The results of some of that spending turned up in a House Oversight Committee hearing in July, when Rep. Marjorie Taylor Greene (R-Ga.) showed photos of Hunter Biden naked, apparently in the midst of intimate relations with women who were escorts. The images had been taken from his hard drive, which he claimed in a September lawsuit had been hacked by Rudy Giuliani.
Hunter Biden faces federal criminal charges for having purchased a gun when he was habitually using crack in 2018. He had originally struck a plea agreement with the government concerning the gun violation and also for failing to pay taxes in 2017 and 2018, but the deal collapsed over the scope of his immunity from future charges. The federal prosecutor overseeing the case has since been elevated to special counsel status.

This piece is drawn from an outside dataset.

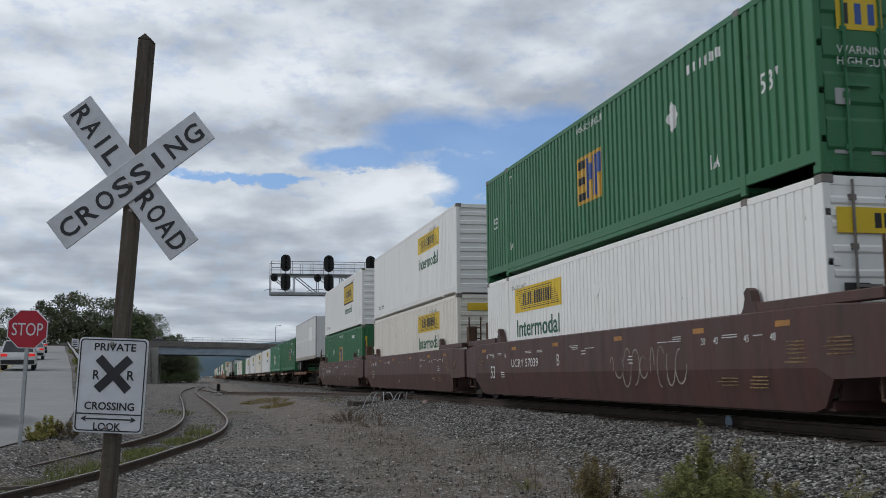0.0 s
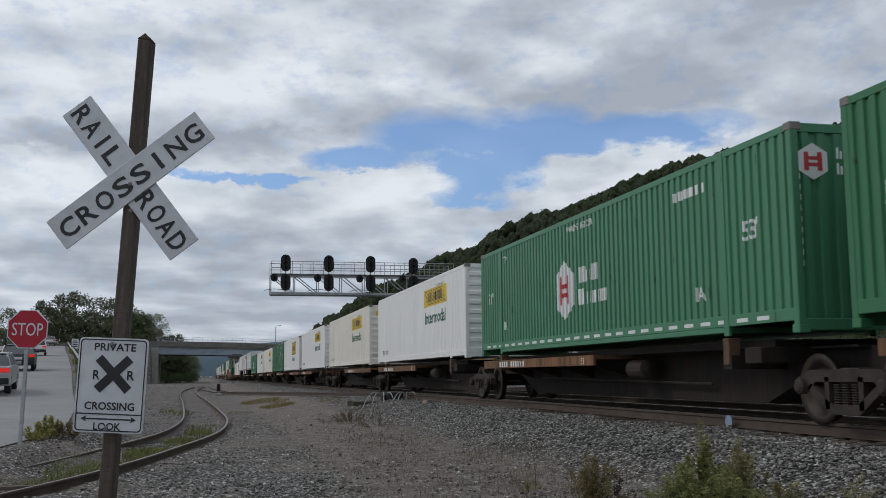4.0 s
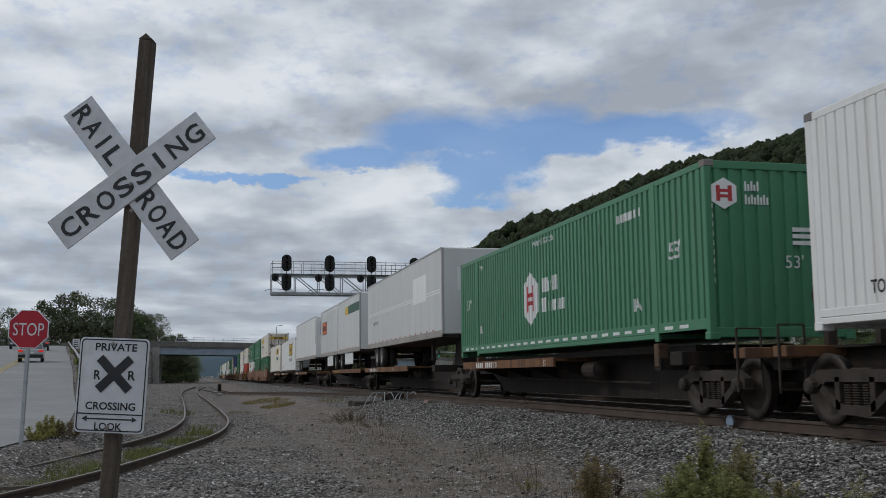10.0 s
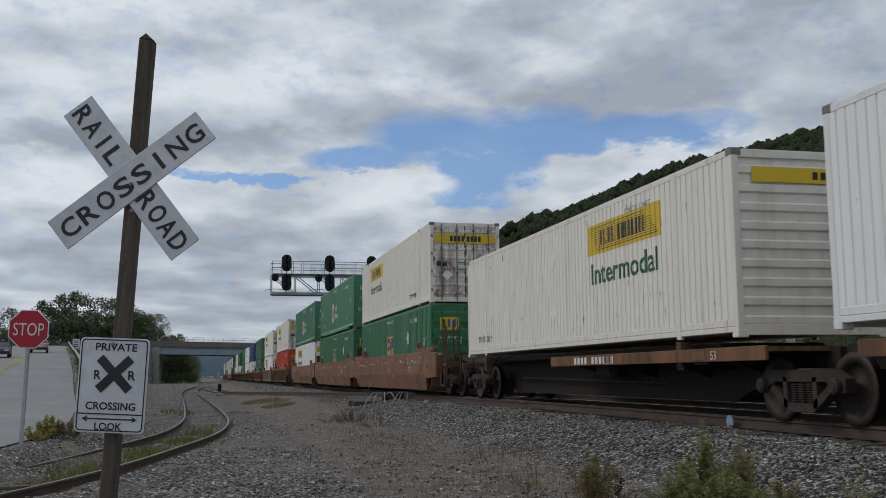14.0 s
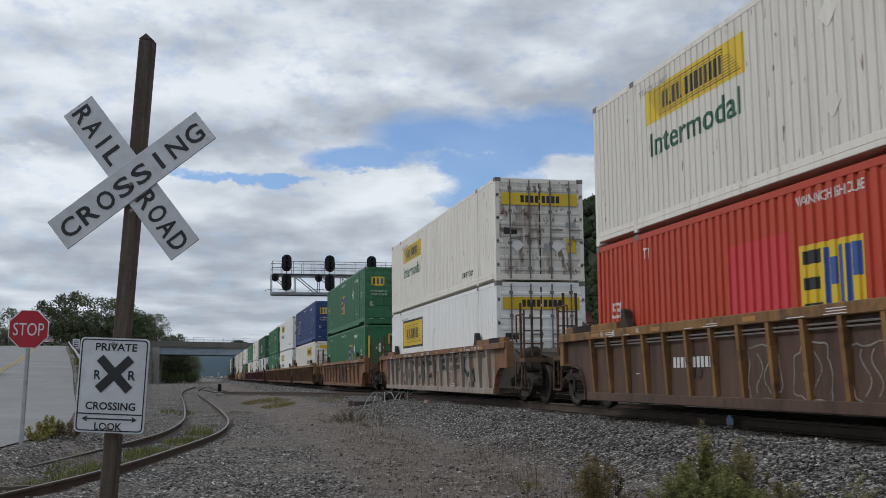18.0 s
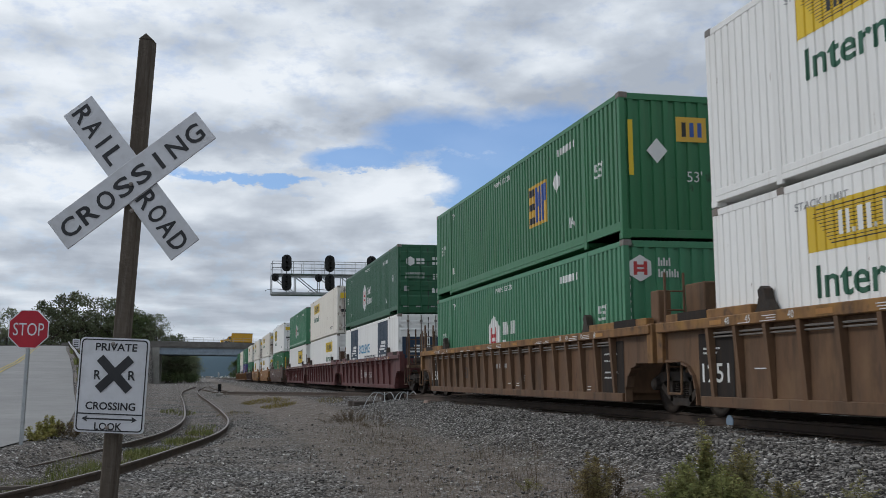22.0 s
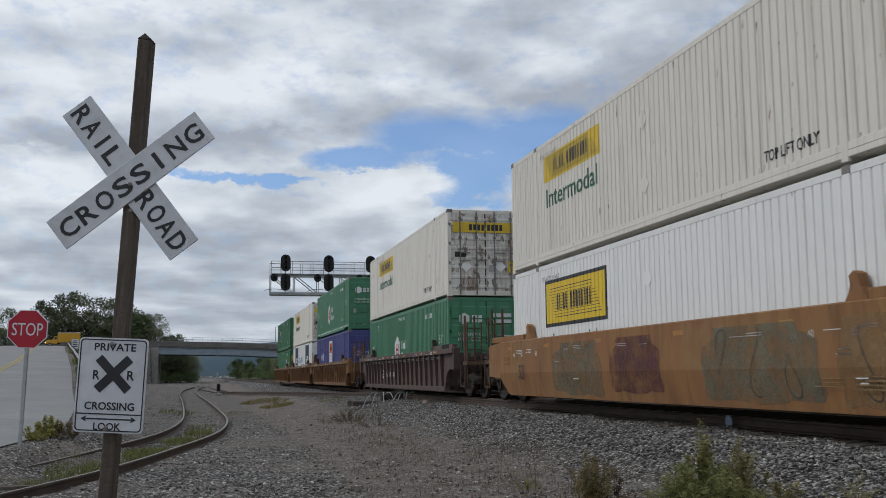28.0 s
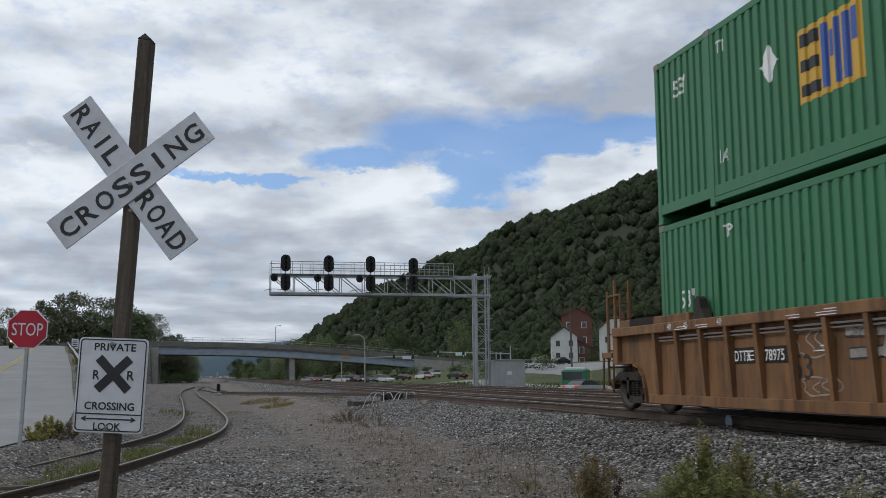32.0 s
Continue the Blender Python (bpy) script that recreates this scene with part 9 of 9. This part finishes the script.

A document attached to the defunct plea agreement explained that Hunter Biden made millions those years from a Ukrainian energy firm and a Chinese private equity fund, despite his addiction and “nonstop debauchery.” He has since pleaded not guilty to the charge and argued he’s facing a political prosecution.
Hunter Biden has been sober since 2019. He suggested in a recent op-ed that the Republican attacks on him were harmful not just to him, but to other people struggling with addiction.
“It is already a near-impossible decision for addicts to get sober, and the avalanche of negativity and assault of my personal privacy may only make it harder for those considering it.”